Hakkari’de bulunan BDP Genel Başkanı Demirtaş, bugün Yüksekova ilçesine geldi. Burada bir konuşma yapan Demirtaş, "Bizi vatandaş olarak görmüyorlar bile. BDP’li Kürtler, Türkiye Cumhuriyeti Devletinde vatandaş olarak kabul görmüyorlar. Düşman hukuku uygulanıyor.’ diyerek Uludere olayında takınılan tutumu eleştirdi
Demirtaş şöyle konuştu: Roboski de savaş uçağıyla parçalamak, düşman hukuku, özel yetkili mahkemeler eliyle belediye başkanlarını milletvekilini genci yaşlısını, kadınını zindanlara doldurup orada zulme tabi tutmak, düşman hukukudur. Biz de diyoruz ki, maden bize düşman hukuku uyguluyorsun, madem bizi düşman olarak görüyorsun, madem bizimle birlikte yaşamak istemiyorsun. Çık bunu açıkla. Deki ‘Biz Kürt halkı ile yaşamak istemiyoruz.’ O zaman Kürt halkı da kendi kararını verir. Kürt halkı da böyle bir faşizan zülüm düzeni ile yaşamaya mecbur değil. Kendisini düşman ile tanımlayan bir devlet, bir hukuk sitemi ile iç içe yaşamaya mecbur değil. Bunları açık açık konuşalım. Kürt halkı diye bir halk var. İnkar etmiyorsun dili var. İnkar etmiyorsun. Ama dilini kullanamaz diyorsun
SEÇMELİ DERSE TORUNUN GÖNDER
Demirtaş, Kürtçe seçmeli ders konusuna da değindi. Bu konuyu eleştiren Demirtaş şöyle devam etti:
"Kürt çocuğu anasından doğarken dilini seçiyor mi ki? Sen ona seçmeli ders sunuyorsun. Önce sen Tayyip Erdoğan olarak torununu Türkçe seçmeli derse göndermeyi kabul et. Kürtler de çocuğunu seçmeli derse göndermeyi kabul etsin. Deki ‘Benim torunum da Türkçe’yi de seçmeli ders olarak öğrensin’ Bu eğer senin vicdanında ahlakında kabul görüyorsa, Kürt haklı da bunu kabul etsin.
Şimdi bir yasağın bir psikolojik sınırın aşınması açısından, Kürtçe seçmeli ders önemlidir. Biz olmasın demiyoruz olsun.
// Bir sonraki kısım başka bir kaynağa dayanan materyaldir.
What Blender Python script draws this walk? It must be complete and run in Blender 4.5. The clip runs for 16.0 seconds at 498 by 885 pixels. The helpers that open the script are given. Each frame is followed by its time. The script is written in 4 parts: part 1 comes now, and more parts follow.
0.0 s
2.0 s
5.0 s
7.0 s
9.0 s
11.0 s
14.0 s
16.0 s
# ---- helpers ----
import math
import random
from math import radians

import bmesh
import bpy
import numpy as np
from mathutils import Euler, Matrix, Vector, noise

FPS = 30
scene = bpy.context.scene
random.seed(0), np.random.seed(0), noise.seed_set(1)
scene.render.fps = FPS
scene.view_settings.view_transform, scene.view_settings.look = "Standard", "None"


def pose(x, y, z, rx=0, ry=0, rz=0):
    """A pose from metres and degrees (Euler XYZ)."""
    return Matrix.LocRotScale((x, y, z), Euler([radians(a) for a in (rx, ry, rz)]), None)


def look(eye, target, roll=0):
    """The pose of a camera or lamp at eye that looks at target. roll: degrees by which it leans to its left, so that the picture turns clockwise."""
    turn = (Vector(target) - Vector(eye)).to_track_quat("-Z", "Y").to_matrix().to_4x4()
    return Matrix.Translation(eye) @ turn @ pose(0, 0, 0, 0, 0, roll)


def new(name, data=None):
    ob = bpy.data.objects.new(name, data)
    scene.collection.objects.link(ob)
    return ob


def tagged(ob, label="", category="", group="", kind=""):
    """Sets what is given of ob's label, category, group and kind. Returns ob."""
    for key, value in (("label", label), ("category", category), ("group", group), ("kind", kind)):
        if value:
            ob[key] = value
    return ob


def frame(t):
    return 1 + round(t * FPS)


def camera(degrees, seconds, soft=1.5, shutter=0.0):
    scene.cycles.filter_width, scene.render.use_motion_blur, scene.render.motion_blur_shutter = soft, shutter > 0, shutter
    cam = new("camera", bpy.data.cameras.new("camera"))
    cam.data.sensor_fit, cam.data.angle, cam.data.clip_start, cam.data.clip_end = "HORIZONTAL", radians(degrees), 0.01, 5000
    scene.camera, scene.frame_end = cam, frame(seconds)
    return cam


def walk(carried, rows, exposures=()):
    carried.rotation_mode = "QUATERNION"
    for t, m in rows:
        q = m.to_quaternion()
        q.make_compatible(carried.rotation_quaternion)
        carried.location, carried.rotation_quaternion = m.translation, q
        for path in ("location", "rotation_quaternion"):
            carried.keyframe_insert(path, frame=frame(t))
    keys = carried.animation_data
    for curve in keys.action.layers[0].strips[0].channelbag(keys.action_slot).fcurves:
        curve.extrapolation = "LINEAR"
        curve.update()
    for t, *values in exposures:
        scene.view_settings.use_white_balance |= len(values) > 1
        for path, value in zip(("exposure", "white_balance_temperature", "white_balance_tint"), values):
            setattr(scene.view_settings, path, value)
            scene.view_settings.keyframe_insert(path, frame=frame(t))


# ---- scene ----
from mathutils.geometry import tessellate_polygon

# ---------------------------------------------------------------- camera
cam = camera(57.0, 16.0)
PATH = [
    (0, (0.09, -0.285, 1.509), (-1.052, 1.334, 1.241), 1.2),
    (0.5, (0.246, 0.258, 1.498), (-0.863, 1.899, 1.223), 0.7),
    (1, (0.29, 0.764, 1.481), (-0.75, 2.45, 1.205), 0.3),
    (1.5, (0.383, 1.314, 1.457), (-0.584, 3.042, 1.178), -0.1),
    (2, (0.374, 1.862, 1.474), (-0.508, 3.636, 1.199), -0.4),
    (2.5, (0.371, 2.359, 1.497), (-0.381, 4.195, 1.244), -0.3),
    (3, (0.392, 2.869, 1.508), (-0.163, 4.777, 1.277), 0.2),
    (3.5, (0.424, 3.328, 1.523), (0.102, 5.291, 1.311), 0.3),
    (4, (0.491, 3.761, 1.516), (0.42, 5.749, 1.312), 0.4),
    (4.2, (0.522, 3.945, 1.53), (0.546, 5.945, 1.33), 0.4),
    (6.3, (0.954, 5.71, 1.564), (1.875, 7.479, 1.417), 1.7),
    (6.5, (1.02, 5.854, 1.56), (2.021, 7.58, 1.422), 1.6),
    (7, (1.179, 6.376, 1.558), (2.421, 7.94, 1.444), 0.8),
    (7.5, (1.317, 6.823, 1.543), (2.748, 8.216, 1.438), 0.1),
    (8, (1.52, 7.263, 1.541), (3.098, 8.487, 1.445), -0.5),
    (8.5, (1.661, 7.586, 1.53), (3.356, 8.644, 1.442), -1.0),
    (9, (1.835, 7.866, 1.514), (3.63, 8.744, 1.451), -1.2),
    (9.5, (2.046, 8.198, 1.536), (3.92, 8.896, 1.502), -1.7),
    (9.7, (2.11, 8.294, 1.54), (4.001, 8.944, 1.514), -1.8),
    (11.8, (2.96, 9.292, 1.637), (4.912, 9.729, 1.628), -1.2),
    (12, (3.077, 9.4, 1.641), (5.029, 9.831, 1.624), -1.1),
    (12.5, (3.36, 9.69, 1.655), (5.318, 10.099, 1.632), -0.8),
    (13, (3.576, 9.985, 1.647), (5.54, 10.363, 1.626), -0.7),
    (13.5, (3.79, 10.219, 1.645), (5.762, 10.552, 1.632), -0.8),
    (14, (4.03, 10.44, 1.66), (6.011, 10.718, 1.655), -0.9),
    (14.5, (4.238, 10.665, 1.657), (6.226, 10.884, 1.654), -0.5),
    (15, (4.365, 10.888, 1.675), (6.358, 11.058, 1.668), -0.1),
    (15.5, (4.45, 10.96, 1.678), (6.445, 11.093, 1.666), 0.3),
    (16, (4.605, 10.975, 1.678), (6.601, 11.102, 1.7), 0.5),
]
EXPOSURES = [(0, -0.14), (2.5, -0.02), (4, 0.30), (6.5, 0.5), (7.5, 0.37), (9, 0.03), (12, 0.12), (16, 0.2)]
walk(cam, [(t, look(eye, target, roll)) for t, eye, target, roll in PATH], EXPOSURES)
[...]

Ama Türkiye’nin batısındakiler içinde önemlidir onlar Kürtçe’yi öğrensinler istiyoruz. Okulda beşinci sınıfta da birinci sınıfta da Türk çocukları Kürtçe seçmeli ders alsınlar, öğrensinler çünkü bu ülkenin dilidir Kürtçe. Ama Kürt çocuğu için beşinci sınıftan sonra haftada iki saat ders Kürtçe öğrenebilirsin demek ‘Ben beş sene seni asimile edeceğim, beş sene seni Türkleştirecem, beşinci sınıftan sonra da Kürtçe’yi yabancı dil gibi sana seçmeli olarak vereceğim’ demektir. Sen beş sene çocuğa Türkçe eğitim verdikten sonra zaten asimilasyon süreci tamamlanıyor. Altıncı sınıfta vereceğin Kürtçe çocuğun ana dili olarak kalmaz ki. Artık hesap bu.
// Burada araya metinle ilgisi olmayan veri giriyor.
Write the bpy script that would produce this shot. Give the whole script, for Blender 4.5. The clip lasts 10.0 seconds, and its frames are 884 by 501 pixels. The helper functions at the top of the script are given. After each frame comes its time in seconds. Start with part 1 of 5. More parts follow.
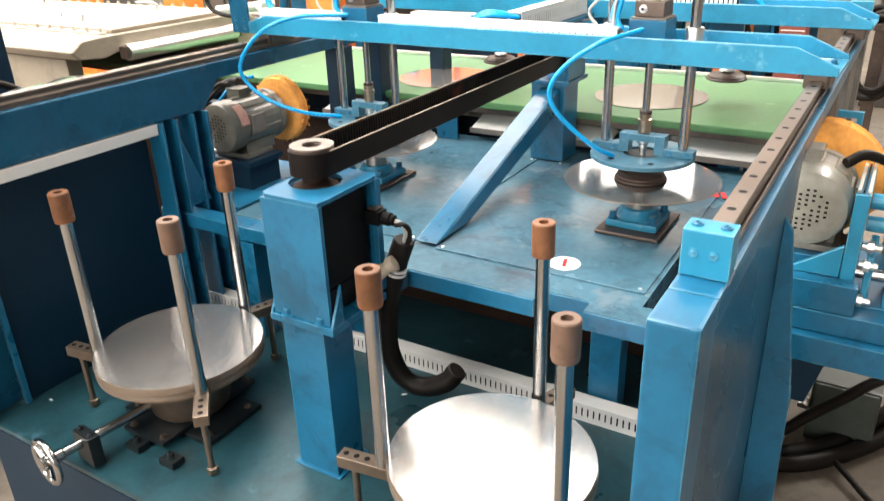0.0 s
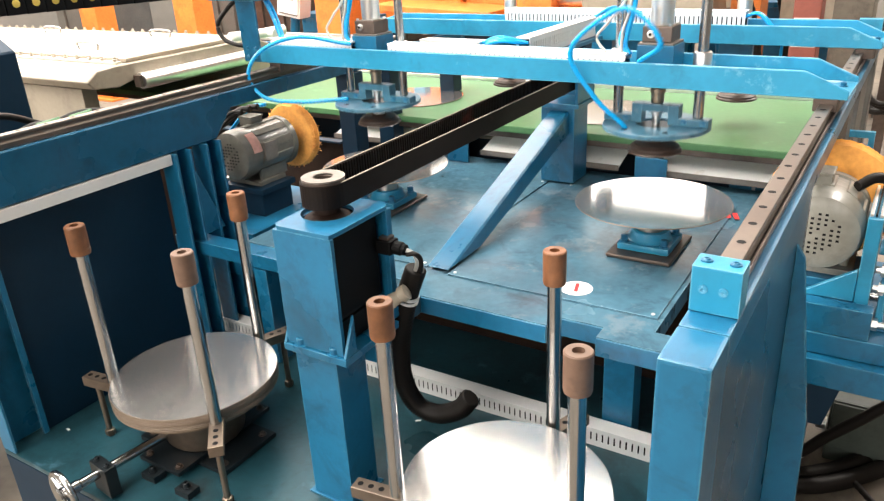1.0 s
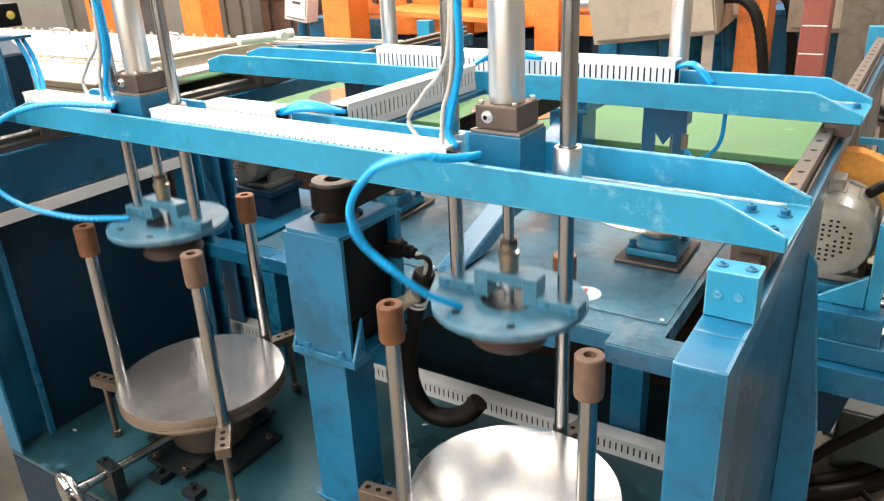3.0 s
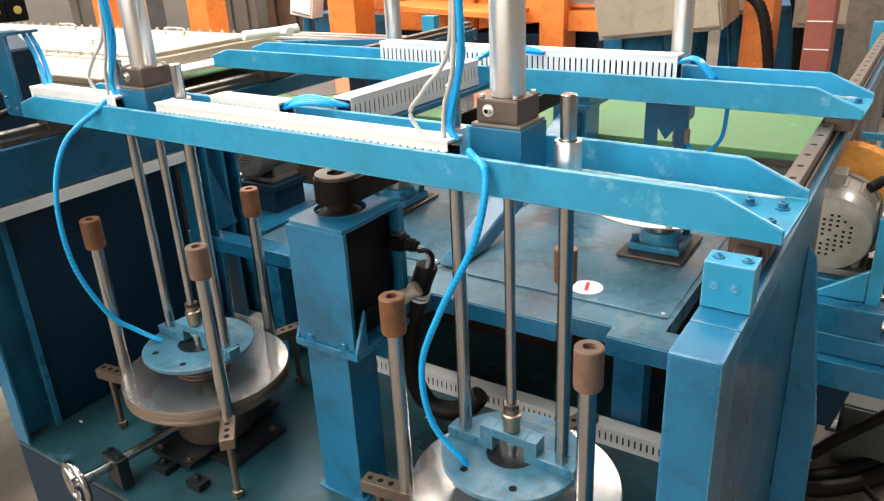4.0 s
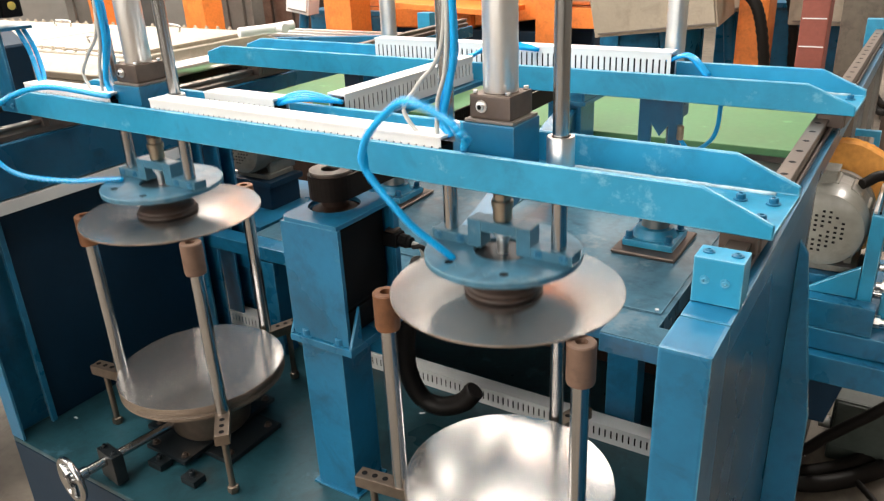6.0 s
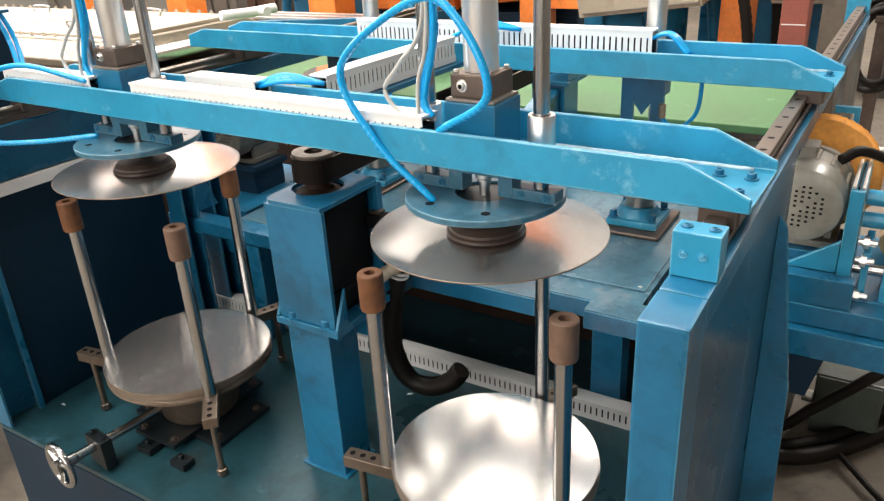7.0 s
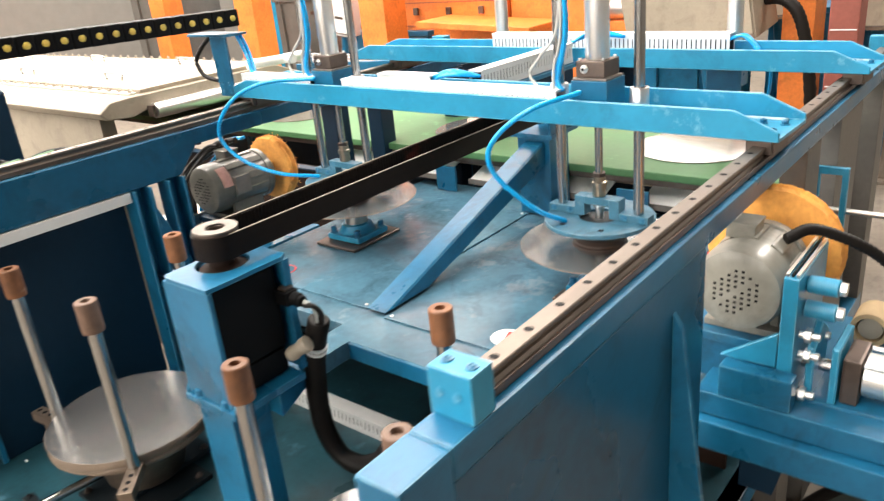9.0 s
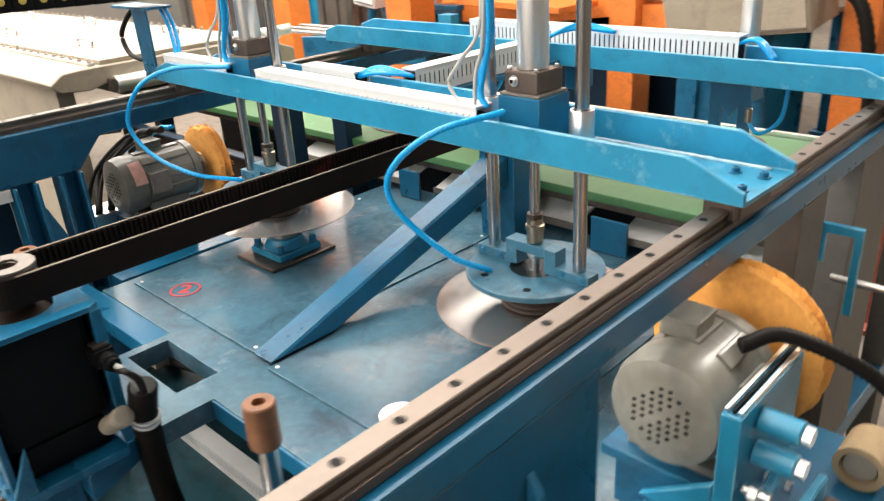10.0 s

ALTYAPISINI BİRLİKTE HAZIRLAYALIM
Fakat biz buna rağmen biz diyoruz ki önemlidir. Kürtçe de seçmeli ders olsun müfredatta. Ama Kürt halkı için değil, sizin için. Öğrenin Kürtçe’yi öğrenin diye okullarda seçmeli ders olsun. Sizde gidin o kurslara öğrenin eğer Kürt halkının talebini ve beklentisini karşılamak istiyorsanız. Ana sınıfından üniversiteye kadar Kürtçe eğitimdir. Talep Kürt halkının talebidir. Diyorlar ki, ‘Kürtçe eğitim mümkün müdür’ biri diyor ‘Medeniyet dili değil’ Öbürü diyor ki ‘Efendim bu konuda ders kitabı yok’ tabi 80-90 yıl yasaklasan bunun altyapısı olamaz. Altyapısını hep birlikte hazırlayalım samimiysen eğer bir iki senede bunun altyapısı hazırlanır. Siz kendi anavatanınızda iki saat seçmeli dersi kabul ediyor musunuz? Kürtler neden Kürdistan da bunu kabul etsin. Burada esir midir? Kürtler göçmen midir?"